:: DATA PROVIDED

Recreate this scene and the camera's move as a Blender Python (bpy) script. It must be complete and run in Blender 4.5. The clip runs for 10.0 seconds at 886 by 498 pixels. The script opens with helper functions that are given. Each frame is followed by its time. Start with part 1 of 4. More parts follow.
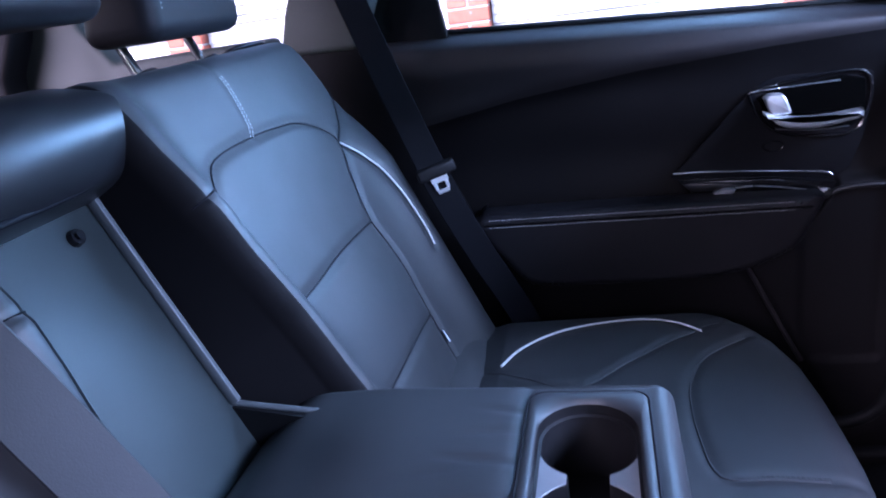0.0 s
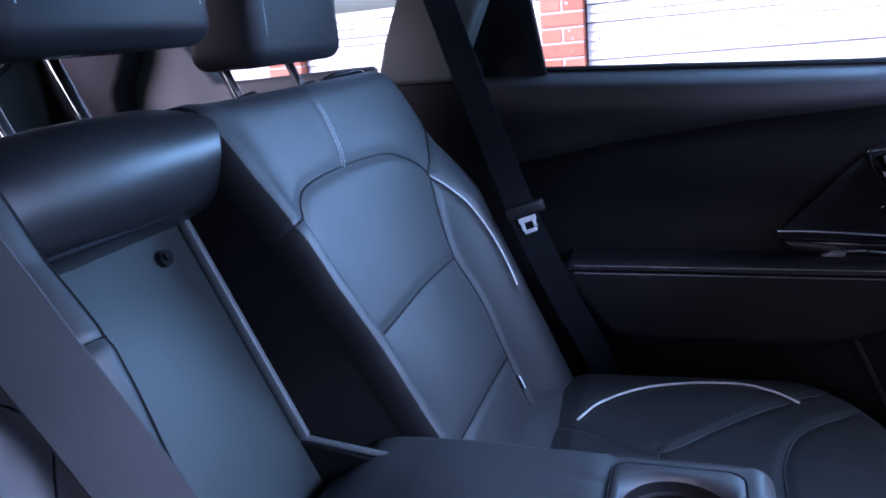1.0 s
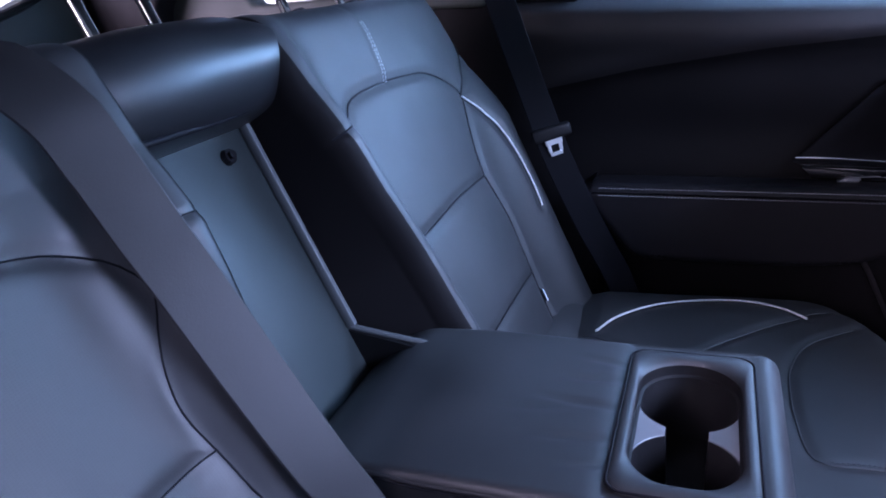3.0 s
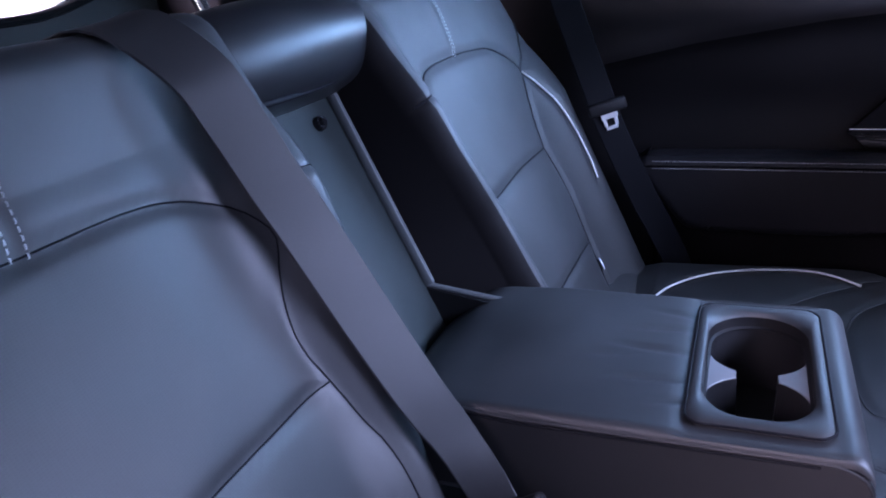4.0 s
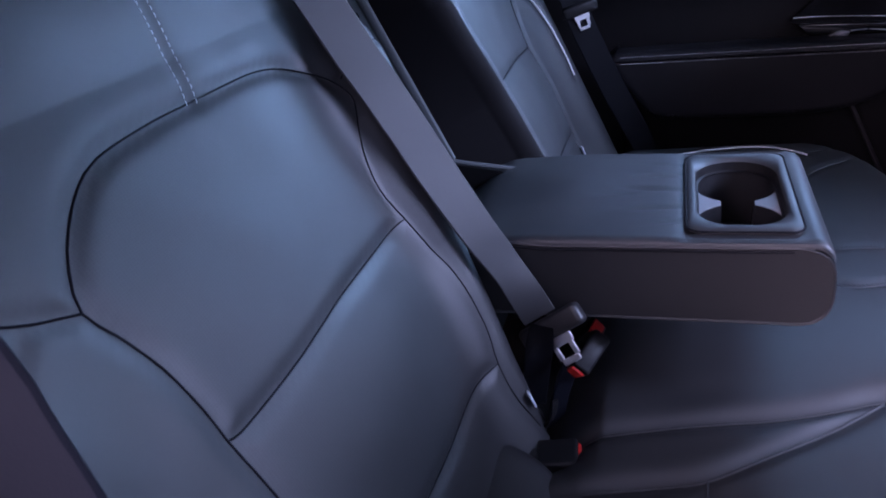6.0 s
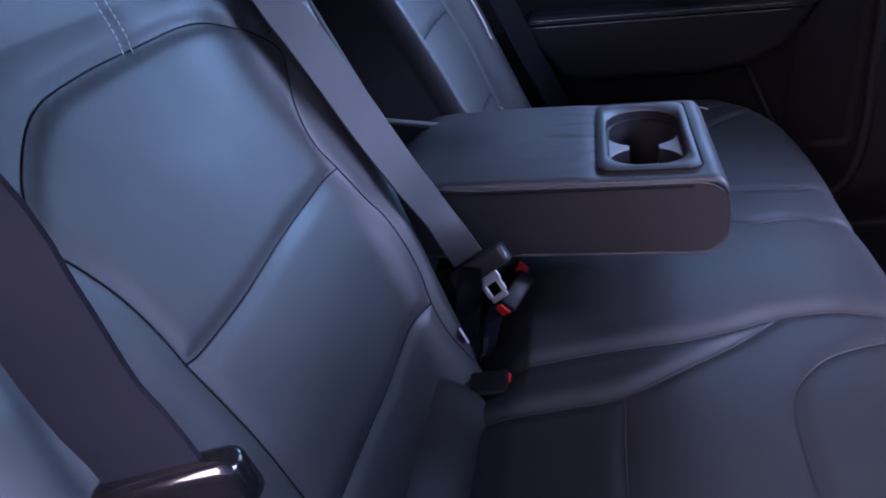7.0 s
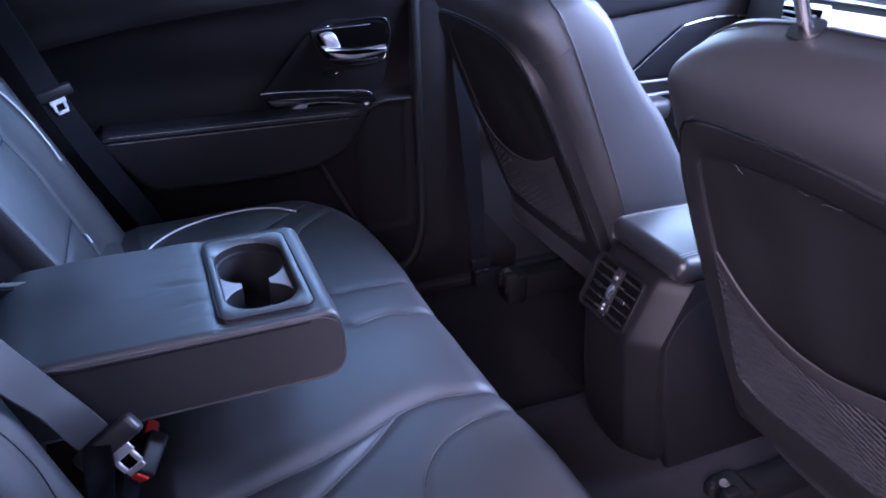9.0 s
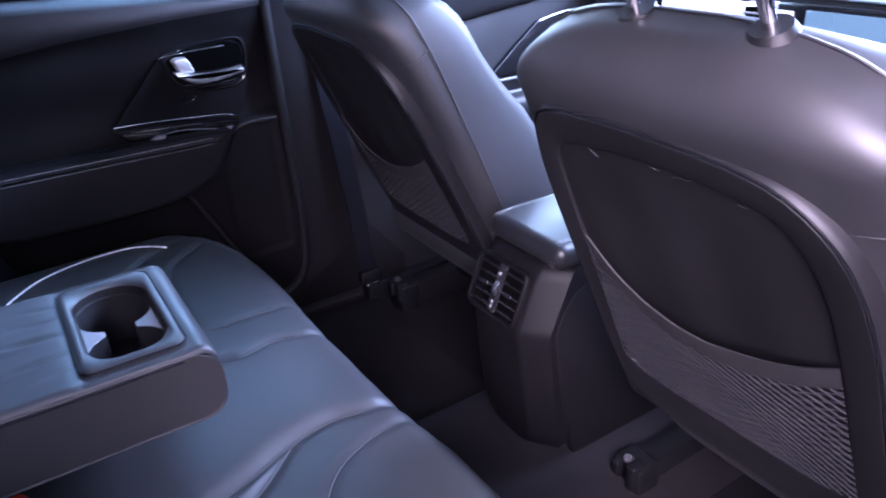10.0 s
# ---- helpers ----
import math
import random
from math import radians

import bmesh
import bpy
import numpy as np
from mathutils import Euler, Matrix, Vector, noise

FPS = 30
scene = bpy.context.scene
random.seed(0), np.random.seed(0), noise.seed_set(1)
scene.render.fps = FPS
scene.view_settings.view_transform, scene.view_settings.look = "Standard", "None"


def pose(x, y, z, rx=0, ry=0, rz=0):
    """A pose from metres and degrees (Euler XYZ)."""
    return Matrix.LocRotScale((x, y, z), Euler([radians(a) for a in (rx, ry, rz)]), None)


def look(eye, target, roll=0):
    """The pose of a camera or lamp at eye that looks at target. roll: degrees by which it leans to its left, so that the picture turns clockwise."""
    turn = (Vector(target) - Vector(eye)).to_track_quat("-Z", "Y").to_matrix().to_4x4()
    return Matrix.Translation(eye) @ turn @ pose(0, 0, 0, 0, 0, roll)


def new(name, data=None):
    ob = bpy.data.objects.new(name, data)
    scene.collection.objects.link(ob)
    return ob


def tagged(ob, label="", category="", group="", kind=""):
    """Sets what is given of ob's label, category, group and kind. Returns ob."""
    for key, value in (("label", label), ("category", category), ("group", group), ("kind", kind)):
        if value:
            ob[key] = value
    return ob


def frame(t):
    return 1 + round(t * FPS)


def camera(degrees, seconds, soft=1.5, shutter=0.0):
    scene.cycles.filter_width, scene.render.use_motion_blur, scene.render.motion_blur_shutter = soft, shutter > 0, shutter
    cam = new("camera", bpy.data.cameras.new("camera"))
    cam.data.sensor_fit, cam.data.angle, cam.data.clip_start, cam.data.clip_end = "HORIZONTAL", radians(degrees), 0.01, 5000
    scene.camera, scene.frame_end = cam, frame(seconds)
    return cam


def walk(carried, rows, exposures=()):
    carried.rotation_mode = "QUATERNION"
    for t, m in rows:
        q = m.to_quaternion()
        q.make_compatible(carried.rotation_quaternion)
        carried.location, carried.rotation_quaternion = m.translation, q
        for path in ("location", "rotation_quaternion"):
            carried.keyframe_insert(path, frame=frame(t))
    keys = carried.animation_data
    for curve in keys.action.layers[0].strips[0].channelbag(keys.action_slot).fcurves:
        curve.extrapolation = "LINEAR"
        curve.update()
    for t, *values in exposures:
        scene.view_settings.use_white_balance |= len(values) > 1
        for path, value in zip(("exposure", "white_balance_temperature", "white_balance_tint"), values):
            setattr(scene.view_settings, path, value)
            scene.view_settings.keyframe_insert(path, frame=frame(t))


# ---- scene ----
cam = camera(62.9, 10.0, soft=1.8, shutter=0.3)
PATH = [
    (0, (0.341, -0.477, 0.906), (-0.116, 1.352, 0.237), -8.4),
    (0.5, (0.338, -0.457, 0.912), (-0.229, 1.367, 0.319), -6.1),
    (1, (0.322, -0.447, 0.913), (-0.332, 1.355, 0.341), -5.7),
    (1.5, (0.323, -0.46, 0.91), (-0.319, 1.349, 0.346), -6.0),
    (2, (0.326, -0.475, 0.9), (-0.314, 1.309, 0.26), -5.5),
    (3.5, (0.305, -0.555, 0.894), (-0.41, 1.168, 0.171), -5.3),
    (4, (0.29, -0.592, 0.889), (-0.469, 1.106, 0.153), -6.1),
    (4.5, (0.278, -0.629, 0.889), (-0.495, 1.039, 0.101), -6.4),
    (5, (0.25, -0.669, 0.876), (-0.502, 0.982, 0.036), -7.7),
    (6.5, (0.246, -0.803, 0.869), (-0.278, 0.891, -0.057), -8.2),
    (7, (0.252, -0.822, 0.863), (-0.164, 0.876, -0.108), -8.0),
    (7.5, (0.266, -0.84, 0.87), (0.124, 0.884, -0.134), -5.3),
    (7.8, (0.28, -0.841, 0.895), (0.431, 0.914, -0.052), -2.6),
    (8, (0.283, -0.832, 0.901), (0.632, 0.904, -0.028), -2.5),
    (8.2, (0.272, -0.821, 0.91), (0.754, 0.902, 0.017), -3.4),
    (8.5, (0.255, -0.8, 0.925), (0.808, 0.899, 0.027), -4.1),
    (9, (0.228, -0.81, 0.972), (0.901, 0.839, 0.062), -0.3),
    (9.5, (0.22, -0.843, 0.995), (1.004, 0.77, 0.109), -1.9),
    (10, (0.259, -0.808, 0.962), (1.187, 0.723, 0.07), -3.5),
]
walk(cam, [(t, look(eye, target, roll)) for t, eye, target, roll in PATH],
     [(0.0, 2.88, 5400, 34), (1.0, 2.48, 5450, 34), (2.0, 2.46, 5560, 35), (3.5, 2.66, 5760, 39), (5.0, 2.42, 5900, 43), (6.5, 2.34, 5850, 44), (7.5, 2.40, 5520, 41), (8.2, 2.54, 5420, 38), (9.0, 3.04, 5480, 37), (10.0, 3.12, 5520, 37)])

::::

• [WRITTEN INSTRUCTION]:
Without the images, write out each line of the data verbatim.

• [EXERCISE ANSWER]:
Recreate this scene and the camera's move as a Blender Python (bpy) script. It must be complete and run in Blender 4.5. The clip runs for 10.0 seconds at 886 by 498 pixels. The script opens with helper functions that are given. Each frame is followed by its time. Start with part 1 of 4. More parts follow.
0.0 s
1.0 s
3.0 s
4.0 s
6.0 s
7.0 s
9.0 s
10.0 s
# ---- helpers ----
import math
import random
from math import radians

import bmesh
import bpy
import numpy as np
from mathutils import Euler, Matrix, Vector, noise

FPS = 30
scene = bpy.context.scene
random.seed(0), np.random.seed(0), noise.seed_set(1)
scene.render.fps = FPS
scene.view_settings.view_transform, scene.view_settings.look = "Standard", "None"


def pose(x, y, z, rx=0, ry=0, rz=0):
    """A pose from metres and degrees (Euler XYZ)."""
    return Matrix.LocRotScale((x, y, z), Euler([radians(a) for a in (rx, ry, rz)]), None)


def look(eye, target, roll=0):
    """The pose of a camera or lamp at eye that looks at target. roll: degrees by which it leans to its left, so that the picture turns clockwise."""
    turn = (Vector(target) - Vector(eye)).to_track_quat("-Z", "Y").to_matrix().to_4x4()
    return Matrix.Translation(eye) @ turn @ pose(0, 0, 0, 0, 0, roll)


def new(name, data=None):
    ob = bpy.data.objects.new(name, data)
    scene.collection.objects.link(ob)
    return ob


def tagged(ob, label="", category="", group="", kind=""):
    """Sets what is given of ob's label, category, group and kind. Returns ob."""
    for key, value in (("label", label), ("category", category), ("group", group), ("kind", kind)):
        if value:
            ob[key] = value
    return ob


def frame(t):
    return 1 + round(t * FPS)


def camera(degrees, seconds, soft=1.5, shutter=0.0):
    scene.cycles.filter_width, scene.render.use_motion_blur, scene.render.motion_blur_shutter = soft, shutter > 0, shutter
    cam = new("camera", bpy.data.cameras.new("camera"))
    cam.data.sensor_fit, cam.data.angle, cam.data.clip_start, cam.data.clip_end = "HORIZONTAL", radians(degrees), 0.01, 5000
    scene.camera, scene.frame_end = cam, frame(seconds)
    return cam


def walk(carried, rows, exposures=()):
    carried.rotation_mode = "QUATERNION"
    for t, m in rows:
        q = m.to_quaternion()
        q.make_compatible(carried.rotation_quaternion)
        carried.location, carried.rotation_quaternion = m.translation, q
        for path in ("location", "rotation_quaternion"):
            carried.keyframe_insert(path, frame=frame(t))
    keys = carried.animation_data
    for curve in keys.action.layers[0].strips[0].channelbag(keys.action_slot).fcurves:
        curve.extrapolation = "LINEAR"
        curve.update()
    for t, *values in exposures:
        scene.view_settings.use_white_balance |= len(values) > 1
        for path, value in zip(("exposure", "white_balance_temperature", "white_balance_tint"), values):
            setattr(scene.view_settings, path, value)
            scene.view_settings.keyframe_insert(path, frame=frame(t))


# ---- scene ----
cam = camera(62.9, 10.0, soft=1.8, shutter=0.3)
PATH = [
    (0, (0.341, -0.477, 0.906), (-0.116, 1.352, 0.237), -8.4),
    (0.5, (0.338, -0.457, 0.912), (-0.229, 1.367, 0.319), -6.1),
    (1, (0.322, -0.447, 0.913), (-0.332, 1.355, 0.341), -5.7),
    (1.5, (0.323, -0.46, 0.91), (-0.319, 1.349, 0.346), -6.0),
    (2, (0.326, -0.475, 0.9), (-0.314, 1.309, 0.26), -5.5),
    (3.5, (0.305, -0.555, 0.894), (-0.41, 1.168, 0.171), -5.3),
    (4, (0.29, -0.592, 0.889), (-0.469, 1.106, 0.153), -6.1),
    (4.5, (0.278, -0.629, 0.889), (-0.495, 1.039, 0.101), -6.4),
    (5, (0.25, -0.669, 0.876), (-0.502, 0.982, 0.036), -7.7),
    (6.5, (0.246, -0.803, 0.869), (-0.278, 0.891, -0.057), -8.2),
    (7, (0.252, -0.822, 0.863), (-0.164, 0.876, -0.108), -8.0),
    (7.5, (0.266, -0.84, 0.87), (0.124, 0.884, -0.134), -5.3),
    (7.8, (0.28, -0.841, 0.895), (0.431, 0.914, -0.052), -2.6),
    (8, (0.283, -0.832, 0.901), (0.632, 0.904, -0.028), -2.5),
    (8.2, (0.272, -0.821, 0.91), (0.754, 0.902, 0.017), -3.4),
    (8.5, (0.255, -0.8, 0.925), (0.808, 0.899, 0.027), -4.1),
    (9, (0.228, -0.81, 0.972), (0.901, 0.839, 0.062), -0.3),
    (9.5, (0.22, -0.843, 0.995), (1.004, 0.77, 0.109), -1.9),
    (10, (0.259, -0.808, 0.962), (1.187, 0.723, 0.07), -3.5),
]
walk(cam, [(t, look(eye, target, roll)) for t, eye, target, roll in PATH],
     [(0.0, 2.88, 5400, 34), (1.0, 2.48, 5450, 34), (2.0, 2.46, 5560, 35), (3.5, 2.66, 5760, 39), (5.0, 2.42, 5900, 43), (6.5, 2.34, 5850, 44), (7.5, 2.40, 5520, 41), (8.2, 2.54, 5420, 38), (9.0, 3.04, 5480, 37), (10.0, 3.12, 5520, 37)])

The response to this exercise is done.